Putting it in the perspective of all the other series that were around in the decade from 1955 especially I think "THE TEXAN" stands as one of the better series personally. Production values were good and Rory had great 'western' presence. I have an episode from Season 2, "Cattle Drive" that is not on the Timeless set regrettably as it is a good'un.
Pity Rory was not persuaded to do that third series as his career starring in western films was, by then, largely behind him.
Great work, Jeff.
I too grew up with these shows, largely because I was too young to go to the movies to see many of the great feature Westerns of the early 50s, and the late 50s, the heyday of the TV Westerns, coincided with my peak interest in the genre. Well, maybe not peak, because I still love them! But youthful enthusiasm, let's say.

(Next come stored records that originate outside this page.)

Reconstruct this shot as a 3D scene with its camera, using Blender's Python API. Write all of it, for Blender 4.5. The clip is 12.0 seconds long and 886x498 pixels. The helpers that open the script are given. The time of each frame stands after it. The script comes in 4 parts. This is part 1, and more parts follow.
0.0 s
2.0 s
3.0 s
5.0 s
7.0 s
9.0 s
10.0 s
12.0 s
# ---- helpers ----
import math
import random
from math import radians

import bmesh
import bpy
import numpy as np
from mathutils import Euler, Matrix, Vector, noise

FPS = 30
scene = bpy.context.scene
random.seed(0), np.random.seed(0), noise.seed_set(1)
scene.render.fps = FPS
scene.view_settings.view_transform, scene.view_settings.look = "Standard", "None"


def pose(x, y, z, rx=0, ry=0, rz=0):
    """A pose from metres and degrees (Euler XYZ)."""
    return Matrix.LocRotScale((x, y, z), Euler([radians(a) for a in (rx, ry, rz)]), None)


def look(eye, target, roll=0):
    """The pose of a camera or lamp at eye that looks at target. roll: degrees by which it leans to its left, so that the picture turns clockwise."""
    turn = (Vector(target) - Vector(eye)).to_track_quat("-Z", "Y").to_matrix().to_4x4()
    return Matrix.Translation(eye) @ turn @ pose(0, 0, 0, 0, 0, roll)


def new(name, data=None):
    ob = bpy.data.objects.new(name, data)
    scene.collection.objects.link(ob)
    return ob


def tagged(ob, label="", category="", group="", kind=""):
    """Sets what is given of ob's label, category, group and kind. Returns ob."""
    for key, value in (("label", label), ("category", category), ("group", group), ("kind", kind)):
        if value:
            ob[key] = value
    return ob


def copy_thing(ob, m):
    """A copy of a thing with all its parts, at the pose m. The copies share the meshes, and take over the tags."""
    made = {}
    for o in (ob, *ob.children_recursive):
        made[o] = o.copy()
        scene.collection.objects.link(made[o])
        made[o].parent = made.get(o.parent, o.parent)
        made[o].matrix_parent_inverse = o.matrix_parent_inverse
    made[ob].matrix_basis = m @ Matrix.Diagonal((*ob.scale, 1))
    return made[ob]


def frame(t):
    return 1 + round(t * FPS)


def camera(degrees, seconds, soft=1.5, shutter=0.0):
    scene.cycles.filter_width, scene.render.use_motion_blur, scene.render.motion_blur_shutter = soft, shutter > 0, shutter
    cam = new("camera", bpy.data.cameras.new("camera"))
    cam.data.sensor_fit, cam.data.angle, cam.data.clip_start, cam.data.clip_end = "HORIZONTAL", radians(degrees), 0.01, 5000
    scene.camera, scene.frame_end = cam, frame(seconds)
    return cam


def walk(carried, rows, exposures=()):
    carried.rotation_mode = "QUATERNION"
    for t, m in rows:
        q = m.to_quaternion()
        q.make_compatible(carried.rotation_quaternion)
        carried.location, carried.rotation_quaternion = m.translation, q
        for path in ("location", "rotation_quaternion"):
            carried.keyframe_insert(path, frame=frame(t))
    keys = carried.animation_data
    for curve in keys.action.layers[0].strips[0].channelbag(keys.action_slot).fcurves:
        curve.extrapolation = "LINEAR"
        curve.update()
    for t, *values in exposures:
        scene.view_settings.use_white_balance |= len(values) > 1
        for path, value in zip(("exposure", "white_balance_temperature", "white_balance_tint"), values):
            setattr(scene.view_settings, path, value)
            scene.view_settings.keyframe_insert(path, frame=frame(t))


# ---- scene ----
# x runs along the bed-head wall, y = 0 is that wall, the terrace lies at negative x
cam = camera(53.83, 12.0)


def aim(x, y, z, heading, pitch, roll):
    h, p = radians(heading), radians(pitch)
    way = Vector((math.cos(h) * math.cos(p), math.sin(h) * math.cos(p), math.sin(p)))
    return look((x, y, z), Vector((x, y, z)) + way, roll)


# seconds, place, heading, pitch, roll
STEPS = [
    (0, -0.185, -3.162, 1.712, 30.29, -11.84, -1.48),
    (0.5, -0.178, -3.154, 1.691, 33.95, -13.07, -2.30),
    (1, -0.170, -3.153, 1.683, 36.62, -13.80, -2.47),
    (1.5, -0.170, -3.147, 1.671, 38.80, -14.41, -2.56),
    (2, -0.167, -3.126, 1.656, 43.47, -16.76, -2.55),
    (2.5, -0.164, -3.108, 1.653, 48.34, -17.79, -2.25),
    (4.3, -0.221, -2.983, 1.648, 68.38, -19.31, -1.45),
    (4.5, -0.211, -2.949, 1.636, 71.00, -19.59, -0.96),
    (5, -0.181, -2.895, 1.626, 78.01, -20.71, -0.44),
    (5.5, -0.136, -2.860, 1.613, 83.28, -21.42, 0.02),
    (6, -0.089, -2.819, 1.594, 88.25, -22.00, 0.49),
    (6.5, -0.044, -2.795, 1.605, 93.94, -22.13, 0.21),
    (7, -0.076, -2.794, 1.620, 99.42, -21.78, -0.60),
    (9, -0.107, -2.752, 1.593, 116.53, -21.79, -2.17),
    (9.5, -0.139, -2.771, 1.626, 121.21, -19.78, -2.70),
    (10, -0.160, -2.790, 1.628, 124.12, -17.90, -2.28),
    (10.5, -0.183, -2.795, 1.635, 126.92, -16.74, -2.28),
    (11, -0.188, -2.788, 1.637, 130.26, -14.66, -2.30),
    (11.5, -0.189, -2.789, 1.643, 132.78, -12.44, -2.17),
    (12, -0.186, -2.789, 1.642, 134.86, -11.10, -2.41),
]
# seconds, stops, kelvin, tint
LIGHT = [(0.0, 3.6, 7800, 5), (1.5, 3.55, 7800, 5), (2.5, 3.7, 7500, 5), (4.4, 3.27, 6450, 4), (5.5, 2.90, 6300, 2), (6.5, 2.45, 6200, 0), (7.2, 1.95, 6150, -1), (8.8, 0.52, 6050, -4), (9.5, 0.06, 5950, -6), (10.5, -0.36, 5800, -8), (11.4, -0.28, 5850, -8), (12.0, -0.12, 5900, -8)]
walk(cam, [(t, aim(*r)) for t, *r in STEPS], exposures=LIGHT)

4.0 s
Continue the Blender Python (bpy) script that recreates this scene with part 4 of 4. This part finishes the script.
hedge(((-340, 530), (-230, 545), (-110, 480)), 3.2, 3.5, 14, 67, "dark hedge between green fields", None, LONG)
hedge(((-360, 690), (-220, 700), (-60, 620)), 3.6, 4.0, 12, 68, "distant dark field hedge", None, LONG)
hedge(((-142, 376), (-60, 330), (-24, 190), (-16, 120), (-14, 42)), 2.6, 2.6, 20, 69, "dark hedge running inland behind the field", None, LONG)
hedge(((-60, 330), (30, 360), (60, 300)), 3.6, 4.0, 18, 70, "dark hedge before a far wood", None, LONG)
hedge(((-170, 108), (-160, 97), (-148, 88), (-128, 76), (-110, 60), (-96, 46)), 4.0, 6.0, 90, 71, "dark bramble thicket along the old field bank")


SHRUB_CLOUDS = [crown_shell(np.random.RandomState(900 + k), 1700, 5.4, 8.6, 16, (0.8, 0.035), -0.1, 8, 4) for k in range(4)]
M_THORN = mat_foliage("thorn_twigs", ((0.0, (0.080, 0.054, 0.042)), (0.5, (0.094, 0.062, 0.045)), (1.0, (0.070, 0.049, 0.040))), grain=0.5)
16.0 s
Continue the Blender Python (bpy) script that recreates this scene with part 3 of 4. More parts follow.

I agree, THE TEXAN was one of the better ones.
Jeff
Brian Garfield's novel "The Lawbringers" has Burt Mossman as a main character.
Why was season 2 episode 18 and 19 almost identical with the exact same cast? They died in 18 and then were alive again in 19 just to die again.
After extensive research, I have learned that this three-part series, “Terrified Town,” “Six-Gun Street,” and “The Taming of Rio Nada,” was originally broadcast in the correct sequence, but now the episodes are listed and broadcast out of order.
According to the numerous newspaper TV listings for Jan. 11, Jan. 18, and Jan. 25, 1960, “Terrified Town,” in which the Governor designates Bill to clean up Rio Nada, was shown on Jan. 11, 1960. The second episode, “Six-Gun Street,” was broadcast on Jan. 18, 1960. The final episode of the three-part series, “The Taming of Rio Nada,” was broadcast on Jan. 25, 1960.
In Australia, they were broadcast in the correct order in May 1959 with the titles listed in the newspaper TV schedules. May 15, 1960, “Terrified Town.” May 22, 1960, “Six-Gun Street,” and May 29, 1960, “The Taming of Rio Nada.”
Apparently, during reruns and in manufacturing the DVD set, they started listing and broadcasting them in reverse order.